__WHAT IS BEING ASKED__: Will you output all of the data below exactly, omitting the images?

━━━━━━━━━━━━━━━━

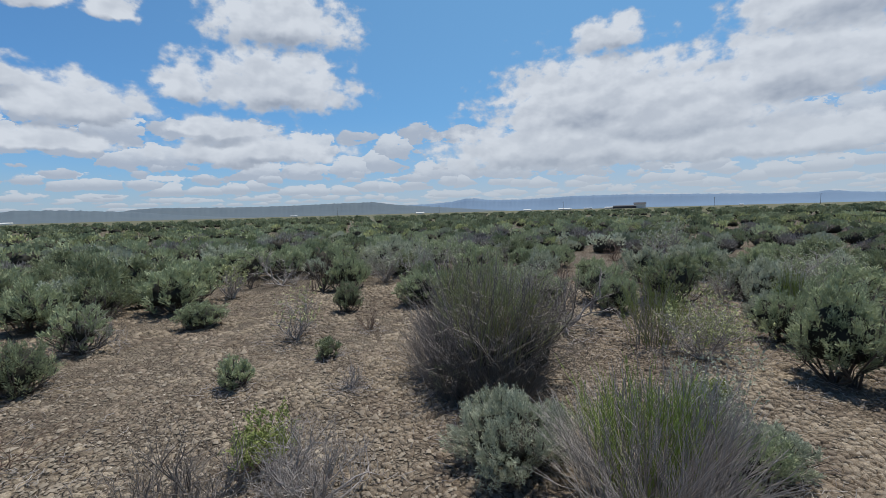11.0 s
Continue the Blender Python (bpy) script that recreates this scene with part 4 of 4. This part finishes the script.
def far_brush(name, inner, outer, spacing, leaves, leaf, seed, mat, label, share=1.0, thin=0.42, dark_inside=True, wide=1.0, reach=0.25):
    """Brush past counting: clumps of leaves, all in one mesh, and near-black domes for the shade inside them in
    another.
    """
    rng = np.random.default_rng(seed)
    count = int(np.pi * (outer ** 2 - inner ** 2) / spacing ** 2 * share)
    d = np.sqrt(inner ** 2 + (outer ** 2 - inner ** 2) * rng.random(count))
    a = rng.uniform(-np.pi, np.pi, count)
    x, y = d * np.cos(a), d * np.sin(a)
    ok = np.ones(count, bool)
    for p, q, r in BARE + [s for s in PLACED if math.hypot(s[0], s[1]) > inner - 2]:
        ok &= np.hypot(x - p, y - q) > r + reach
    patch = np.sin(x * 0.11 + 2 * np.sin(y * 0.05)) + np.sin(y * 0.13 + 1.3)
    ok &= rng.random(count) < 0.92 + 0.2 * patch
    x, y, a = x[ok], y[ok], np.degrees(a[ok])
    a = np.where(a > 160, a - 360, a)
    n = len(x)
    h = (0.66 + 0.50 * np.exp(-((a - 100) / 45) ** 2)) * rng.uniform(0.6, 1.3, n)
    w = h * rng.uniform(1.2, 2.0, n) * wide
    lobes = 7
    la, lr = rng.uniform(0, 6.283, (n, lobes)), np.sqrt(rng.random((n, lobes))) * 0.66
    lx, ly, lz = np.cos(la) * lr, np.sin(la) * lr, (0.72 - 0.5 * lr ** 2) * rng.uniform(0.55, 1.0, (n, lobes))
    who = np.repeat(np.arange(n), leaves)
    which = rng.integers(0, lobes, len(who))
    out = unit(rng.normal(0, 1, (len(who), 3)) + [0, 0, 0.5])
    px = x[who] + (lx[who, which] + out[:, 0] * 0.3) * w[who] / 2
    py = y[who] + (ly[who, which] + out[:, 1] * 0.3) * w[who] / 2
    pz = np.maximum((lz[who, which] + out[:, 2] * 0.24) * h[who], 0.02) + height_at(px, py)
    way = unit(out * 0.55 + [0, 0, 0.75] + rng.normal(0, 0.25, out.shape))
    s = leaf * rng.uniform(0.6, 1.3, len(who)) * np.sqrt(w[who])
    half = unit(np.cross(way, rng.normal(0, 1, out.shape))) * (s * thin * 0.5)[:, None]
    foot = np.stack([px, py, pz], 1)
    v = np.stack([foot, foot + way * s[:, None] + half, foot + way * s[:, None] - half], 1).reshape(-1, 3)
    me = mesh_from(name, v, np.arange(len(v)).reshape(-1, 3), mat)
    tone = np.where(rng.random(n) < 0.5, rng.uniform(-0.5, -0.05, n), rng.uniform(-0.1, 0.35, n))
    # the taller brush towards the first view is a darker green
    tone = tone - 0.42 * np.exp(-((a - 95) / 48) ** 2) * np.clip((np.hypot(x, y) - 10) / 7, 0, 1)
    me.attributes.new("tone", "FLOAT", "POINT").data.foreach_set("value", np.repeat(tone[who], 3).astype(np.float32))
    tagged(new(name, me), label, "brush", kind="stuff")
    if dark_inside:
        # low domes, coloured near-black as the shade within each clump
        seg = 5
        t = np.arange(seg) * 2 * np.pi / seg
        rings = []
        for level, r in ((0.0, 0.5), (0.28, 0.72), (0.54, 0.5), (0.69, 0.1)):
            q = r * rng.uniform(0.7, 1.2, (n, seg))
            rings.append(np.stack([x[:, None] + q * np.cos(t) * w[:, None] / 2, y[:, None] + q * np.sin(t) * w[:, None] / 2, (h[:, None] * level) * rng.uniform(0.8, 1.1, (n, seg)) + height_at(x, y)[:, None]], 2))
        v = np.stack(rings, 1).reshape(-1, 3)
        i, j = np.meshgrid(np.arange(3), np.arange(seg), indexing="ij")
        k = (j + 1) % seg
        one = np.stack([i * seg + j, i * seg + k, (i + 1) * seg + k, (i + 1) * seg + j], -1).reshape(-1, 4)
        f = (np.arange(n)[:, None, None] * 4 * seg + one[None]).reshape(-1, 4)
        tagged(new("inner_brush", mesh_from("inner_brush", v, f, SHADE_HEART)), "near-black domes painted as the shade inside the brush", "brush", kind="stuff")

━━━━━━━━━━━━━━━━

__THE RESULT__:
11.0 s
Continue the Blender Python (bpy) script that recreates this scene with part 4 of 4. This part finishes the script.
def far_brush(name, inner, outer, spacing, leaves, leaf, seed, mat, label, share=1.0, thin=0.42, dark_inside=True, wide=1.0, reach=0.25):
    """Brush past counting: clumps of leaves, all in one mesh, and near-black domes for the shade inside them in
    another.
    """
    rng = np.random.default_rng(seed)
    count = int(np.pi * (outer ** 2 - inner ** 2) / spacing ** 2 * share)
    d = np.sqrt(inner ** 2 + (outer ** 2 - inner ** 2) * rng.random(count))
    a = rng.uniform(-np.pi, np.pi, count)
    x, y = d * np.cos(a), d * np.sin(a)
    ok = np.ones(count, bool)
    for p, q, r in BARE + [s for s in PLACED if math.hypot(s[0], s[1]) > inner - 2]:
        ok &= np.hypot(x - p, y - q) > r + reach
    patch = np.sin(x * 0.11 + 2 * np.sin(y * 0.05)) + np.sin(y * 0.13 + 1.3)
    ok &= rng.random(count) < 0.92 + 0.2 * patch
    x, y, a = x[ok], y[ok], np.degrees(a[ok])
    a = np.where(a > 160, a - 360, a)
    n = len(x)
    h = (0.66 + 0.50 * np.exp(-((a - 100) / 45) ** 2)) * rng.uniform(0.6, 1.3, n)
    w = h * rng.uniform(1.2, 2.0, n) * wide
    lobes = 7
    la, lr = rng.uniform(0, 6.283, (n, lobes)), np.sqrt(rng.random((n, lobes))) * 0.66
    lx, ly, lz = np.cos(la) * lr, np.sin(la) * lr, (0.72 - 0.5 * lr ** 2) * rng.uniform(0.55, 1.0, (n, lobes))
    who = np.repeat(np.arange(n), leaves)
    which = rng.integers(0, lobes, len(who))
    out = unit(rng.normal(0, 1, (len(who), 3)) + [0, 0, 0.5])
    px = x[who] + (lx[who, which] + out[:, 0] * 0.3) * w[who] / 2
    py = y[who] + (ly[who, which] + out[:, 1] * 0.3) * w[who] / 2
    pz = np.maximum((lz[who, which] + out[:, 2] * 0.24) * h[who], 0.02) + height_at(px, py)
    way = unit(out * 0.55 + [0, 0, 0.75] + rng.normal(0, 0.25, out.shape))
    s = leaf * rng.uniform(0.6, 1.3, len(who)) * np.sqrt(w[who])
    half = unit(np.cross(way, rng.normal(0, 1, out.shape))) * (s * thin * 0.5)[:, None]
    foot = np.stack([px, py, pz], 1)
    v = np.stack([foot, foot + way * s[:, None] + half, foot + way * s[:, None] - half], 1).reshape(-1, 3)
    me = mesh_from(name, v, np.arange(len(v)).reshape(-1, 3), mat)
    tone = np.where(rng.random(n) < 0.5, rng.uniform(-0.5, -0.05, n), rng.uniform(-0.1, 0.35, n))
    # the taller brush towards the first view is a darker green
    tone = tone - 0.42 * np.exp(-((a - 95) / 48) ** 2) * np.clip((np.hypot(x, y) - 10) / 7, 0, 1)
    me.attributes.new("tone", "FLOAT", "POINT").data.foreach_set("value", np.repeat(tone[who], 3).astype(np.float32))
    tagged(new(name, me), label, "brush", kind="stuff")
    if dark_inside:
        # low domes, coloured near-black as the shade within each clump
        seg = 5
        t = np.arange(seg) * 2 * np.pi / seg
        rings = []
        for level, r in ((0.0, 0.5), (0.28, 0.72), (0.54, 0.5), (0.69, 0.1)):
            q = r * rng.uniform(0.7, 1.2, (n, seg))
            rings.append(np.stack([x[:, None] + q * np.cos(t) * w[:, None] / 2, y[:, None] + q * np.sin(t) * w[:, None] / 2, (h[:, None] * level) * rng.uniform(0.8, 1.1, (n, seg)) + height_at(x, y)[:, None]], 2))
        v = np.stack(rings, 1).reshape(-1, 3)
        i, j = np.meshgrid(np.arange(3), np.arange(seg), indexing="ij")
        k = (j + 1) % seg
        one = np.stack([i * seg + j, i * seg + k, (i + 1) * seg + k, (i + 1) * seg + j], -1).reshape(-1, 4)
        f = (np.arange(n)[:, None, None] * 4 * seg + one[None]).reshape(-1, 4)
        tagged(new("inner_brush", mesh_from("inner_brush", v, f, SHADE_HEART)), "near-black domes painted as the shade inside the brush", "brush", kind="stuff")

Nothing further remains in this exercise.